Так, видно, мне суждено,
Но ветер принёс тревогу
В высокое моё окно…
Вечер 6 января 1914 года в «Собаке» по воспоминаниям поэта Бориса Лившица проходил оживлённо. К 11 часам с парадного входа появились Гумилёвы: «…Затянутая в чёрный шёлк, с крупным овалом камеи у пояса вплывала Ахматова, задерживаясь у входа, чтобы по настоянию кидавшегося ей навстречу Пронина вписать в „свиную книгу“ свои последние стихи:
… Я спросила: „Чего ты хочешь?“
Он сказал: „Быть с тобой в аду“.
Я смеялась: „Ах, напророчишь
Нам обоим, пожалуй, беду“…
В длинном сюртуке и чёрном регате, не оставлявший без внимания ни одной красивой женщины, отступал, пятясь между столиков, Гумилёв, не то соблюдая таким образом придворный этикет, не то опасаясь „кинжального взгляда в спину…“»
Медленно продвигаясь по залу, он ощутил на себе любопытные взоры очаровательно-грациозных спутниц «двух Жоржиков». Знакомство с близкими подругами-танцовщицами, страстными поклонницами ритмической гимнастики по системе Жака-Далькроза[783], Татьяной Адамович, младшей сестрой Георгия, и француженкой Габриэль Тернизьен, актрисой студии Мейерхольда и подругой Георгия Иванова, состоялось в тот же вечер.

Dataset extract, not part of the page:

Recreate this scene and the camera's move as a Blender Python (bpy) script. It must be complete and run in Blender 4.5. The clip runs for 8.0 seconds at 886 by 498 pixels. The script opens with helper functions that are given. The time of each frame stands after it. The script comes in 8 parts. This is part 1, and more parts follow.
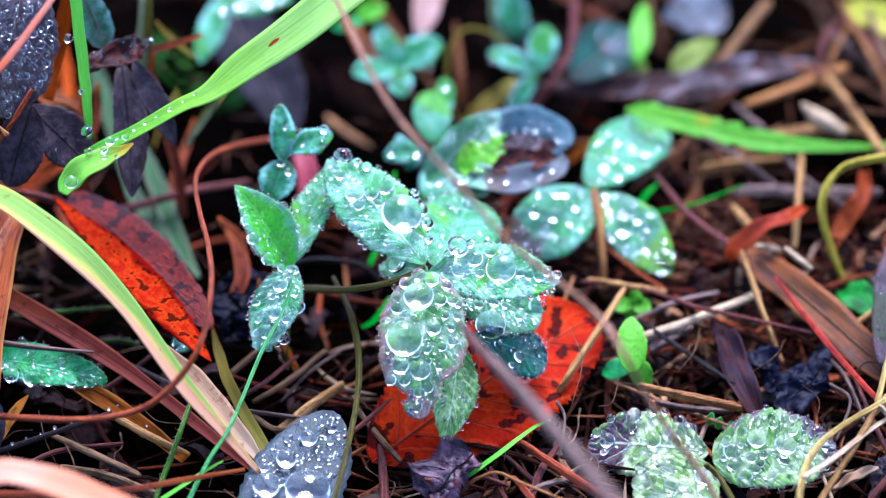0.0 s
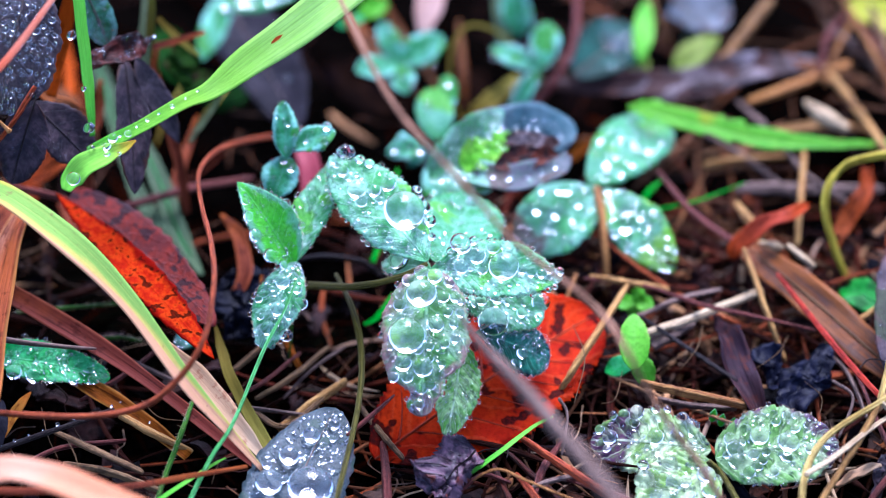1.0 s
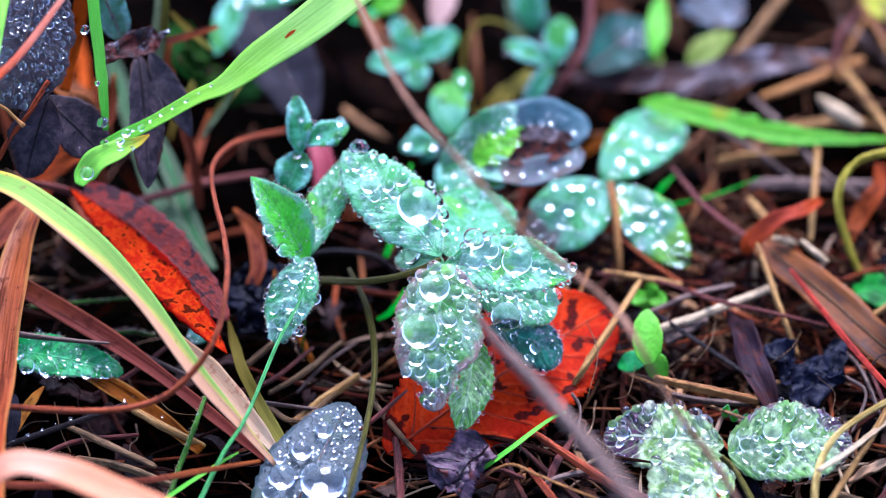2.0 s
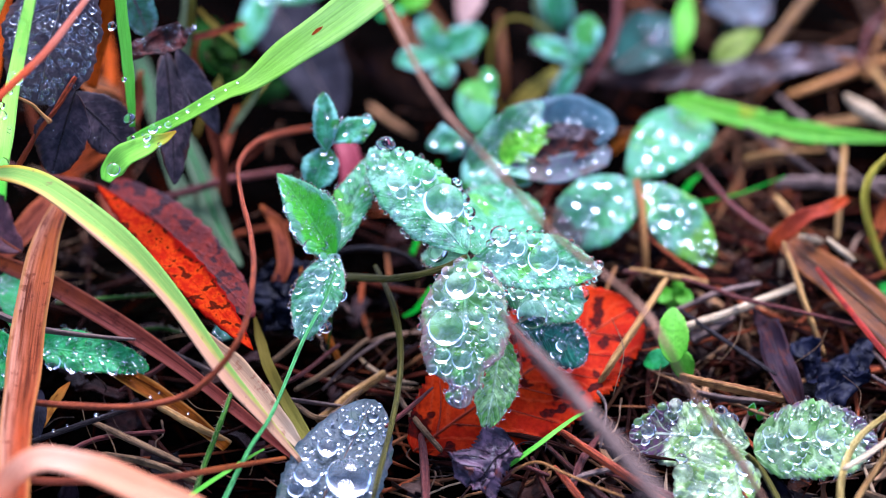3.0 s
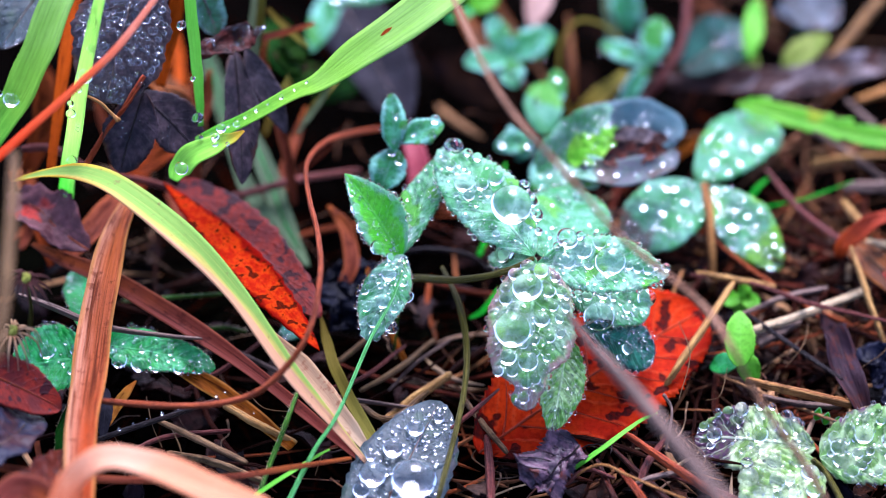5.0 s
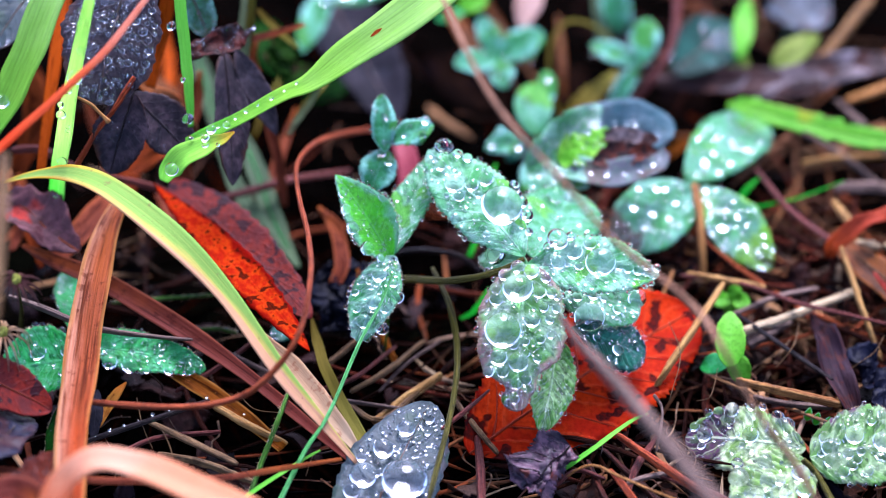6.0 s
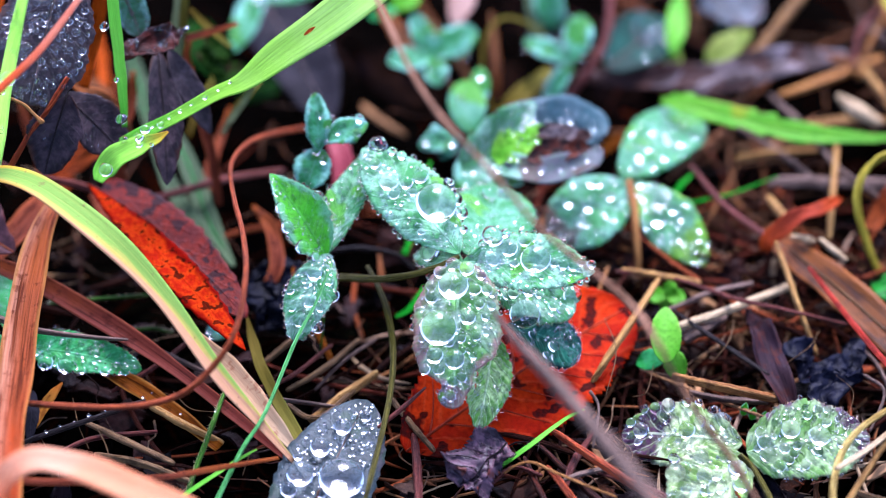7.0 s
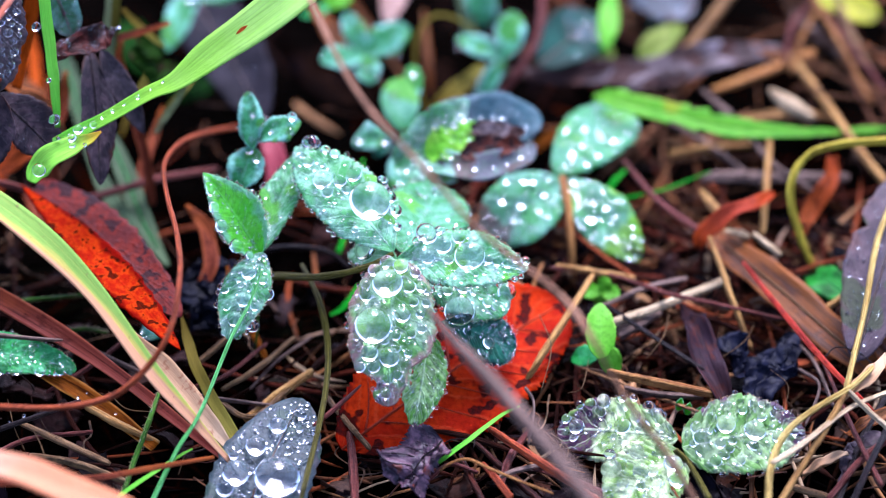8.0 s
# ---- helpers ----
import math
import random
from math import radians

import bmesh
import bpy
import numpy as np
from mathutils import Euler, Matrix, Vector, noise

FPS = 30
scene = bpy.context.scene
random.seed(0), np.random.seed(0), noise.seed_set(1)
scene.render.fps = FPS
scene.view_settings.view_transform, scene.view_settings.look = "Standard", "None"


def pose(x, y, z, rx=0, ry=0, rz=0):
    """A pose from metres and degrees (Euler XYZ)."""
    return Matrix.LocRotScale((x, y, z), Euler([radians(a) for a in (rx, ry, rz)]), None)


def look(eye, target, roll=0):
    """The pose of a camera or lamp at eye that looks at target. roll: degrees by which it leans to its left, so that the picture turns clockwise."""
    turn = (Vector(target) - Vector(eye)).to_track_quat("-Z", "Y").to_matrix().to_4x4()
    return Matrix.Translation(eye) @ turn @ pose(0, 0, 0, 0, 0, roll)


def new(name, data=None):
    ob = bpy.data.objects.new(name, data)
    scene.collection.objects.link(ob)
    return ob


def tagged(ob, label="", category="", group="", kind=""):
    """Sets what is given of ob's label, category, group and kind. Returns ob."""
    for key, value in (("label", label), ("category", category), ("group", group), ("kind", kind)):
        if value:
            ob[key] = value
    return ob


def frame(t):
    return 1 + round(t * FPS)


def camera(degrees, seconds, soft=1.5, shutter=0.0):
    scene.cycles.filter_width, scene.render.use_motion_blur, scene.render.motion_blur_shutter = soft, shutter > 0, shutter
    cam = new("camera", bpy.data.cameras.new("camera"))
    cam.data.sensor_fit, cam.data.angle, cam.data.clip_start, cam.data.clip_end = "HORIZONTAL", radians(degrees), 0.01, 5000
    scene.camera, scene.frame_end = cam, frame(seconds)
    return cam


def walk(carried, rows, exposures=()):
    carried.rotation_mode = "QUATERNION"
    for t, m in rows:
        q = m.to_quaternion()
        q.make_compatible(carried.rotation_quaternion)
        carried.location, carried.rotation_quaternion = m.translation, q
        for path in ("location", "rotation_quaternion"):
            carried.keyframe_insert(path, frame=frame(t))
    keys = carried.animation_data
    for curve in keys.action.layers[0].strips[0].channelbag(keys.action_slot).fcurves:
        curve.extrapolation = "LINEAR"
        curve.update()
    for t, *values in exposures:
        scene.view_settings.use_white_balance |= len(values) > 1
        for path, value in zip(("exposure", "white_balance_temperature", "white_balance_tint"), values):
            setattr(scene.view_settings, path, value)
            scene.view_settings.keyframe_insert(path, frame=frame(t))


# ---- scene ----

Черноволосая, с огромными, как и у брата, бледно-серыми глазами и тонкими изящными руками выпускница Смольного института благородных девиц 1908 года (с правом на серебряную медаль) очаровала синдика «Цеха Поэтов» помимо внешности и необычайно интонированной речью (переливом «р» и «л» и особенно заострённым звучанием всех «и»). Так начался первый «официальный» роман Николая Гумилёва с 23-летней студенткой Института Далькроза Татьяной Адамович, который продолжался в течение 1914–15 годов и даже получил в историографии поэта собственное имя — «период Адамович».